One lacking item was the parippu dhal, which carried a warm and subtle spice - but confounding presentation. For a slow-cooked dish, the excessive layers of fresh spinach just masqueraded as a garnish. Offhandedly tacked on, they were in fact obstructive to the unremarkable dish beneath. In contrast, the ‘Sri-tato’ was bursting with flavour - a joint-favourite of the night, these well-cooked spuds offered a complex mesh of flavour, spice, and textural delight. We should really have ordered two portions of these.

Price-wise, The Coconut Tree is a comfortably average choice for those adrift in a cost of living crisis. It isn’t strictly cheap, but the likes of two-for-ones on some cocktails, or the 20% student discount, makes for an affordable taste of something different. Certainly, the service came with a smile - more than worthy of The Spark’s esteem.
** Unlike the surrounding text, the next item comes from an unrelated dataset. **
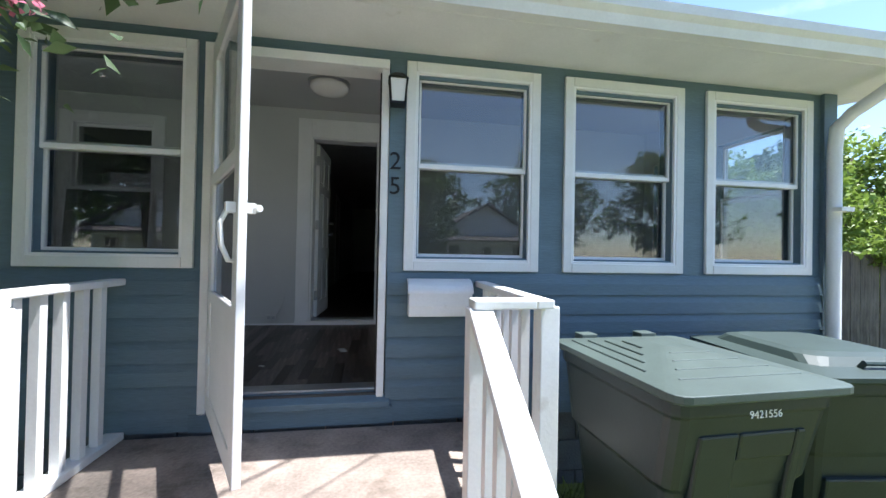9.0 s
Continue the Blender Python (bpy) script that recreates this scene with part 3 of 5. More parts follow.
def storm_door(at):
    """A white aluminium storm door; local x runs from the hinge, z from the bottom."""
    par = thing("storm_door", "white metal storm door standing open", "door", at)
    w, h, t = 0.885, 2.0, 0.032
    sh = Shape()
    s = 0.10
    sh.box(0, s, 0, t, 0, h).box(w - s, w, 0, t, 0, h).box(s, w - s, 0.001, t - 0.001, h - 0.12, h).box(s, w - s, 0.001, t - 0.001, 0, 0.10).box(s, w - s, 0.001, t - 0.001, 1.22, 1.28)
    part("frame", sh, WHITE, par, soft=0.004)
    part("kick_panel", Shape().box(s, w - s, 0.008, t - 0.008, 0.10, 0.62), WHITE, par)
    part("rail", Shape().box(s, w - s, 0.001, t - 0.001, 0.60, 0.66), WHITE, par, soft=0.003)
    part("insect_screen", Shape().box(s, w - s, 0.014, 0.017, 0.66, 1.22), SCREEN, par)
    part("pane", Shape().box(s, w - s, 0.014, 0.018, 1.28, h - 0.12), GLASS, par)
    g = Shape().box(s, s + 0.02, 0.004, 0.028, 0.66, h - 0.12).box(w - s - 0.02, w - s, 0.004, 0.028, 0.66, h - 0.12)
    part("glazing_bead", g, VINYL, par)
    hd = Shape().box(w - 0.075, w - 0.03, -0.035, -0.001, 1.02, 1.06).box(w - 0.075, w - 0.03, t + 0.001, t + 0.035, 1.02, 1.06)
    hd.tube([(w - 0.05, -0.03, 1.03), (w - 0.05, -0.05, 0.98), (w - 0.05, -0.045, 0.90), (w - 0.05, -0.02, 0.84), (w - 0.05, 0.0, 0.84)], 0.010, 8)
    hd.tube([(w - 0.06, t + 0.03, 1.04), (w - 0.01, t + 0.045, 1.04)], 0.014, 8)
    part("handle", hd, WHITE, par, soft=0.003)
    for z in (0.2, 1.0, 1.8):
        part("hinge", Shape().box(-0.012, 0.004, 0.0, t + 0.006, z, z + 0.1), WHITE, par)
    return par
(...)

Our waiter, Sachin, was exemplary, offering a library of know-how when it came to ingredients and the caveats of certain dishes. Even as the restaurant filled with pockets of regulars, and some larger groups, he was keen to supply us with anything from spare plates to an entirely new range of tapas. The open bar and kitchen was pleasantly active to watch; not chaotic enough to upset the individual conversations happening around the place - but enough to observe with interest when the conversation ran dry…

TCT Reading is, on the whole, excellent. It perhaps lets itself down by focussing too much on foods purported to be Sri Lankan staples, as indeed they are, before dishing up a somewhat lacklustre product. That said, overwhelmingly delivered was an outstanding balance of flavour and fulfilment - to the point that our team were content with one course. The dessert menu did offer a limited range of ‘Sweets’ - some classic cake, biscuits and ice cream - but this felt relative, since reaching dessert was an ambitious feat. The savoury menu, however, felt like a hug: readable and punctuated with interesting information, there was an abundance of vegan, vegetarian and gluten-free options - and excellent attention paid to other allergens. Everything down to the spice-factor of each dish was accounted for, and most options were as delicious as the next.

This is a well-managed venue, able to curate an atmosphere that feels genuinely happy to have you. The food is - overall - delectable, regardless of dietary requirements, and, put simply, we’ll be back very soon.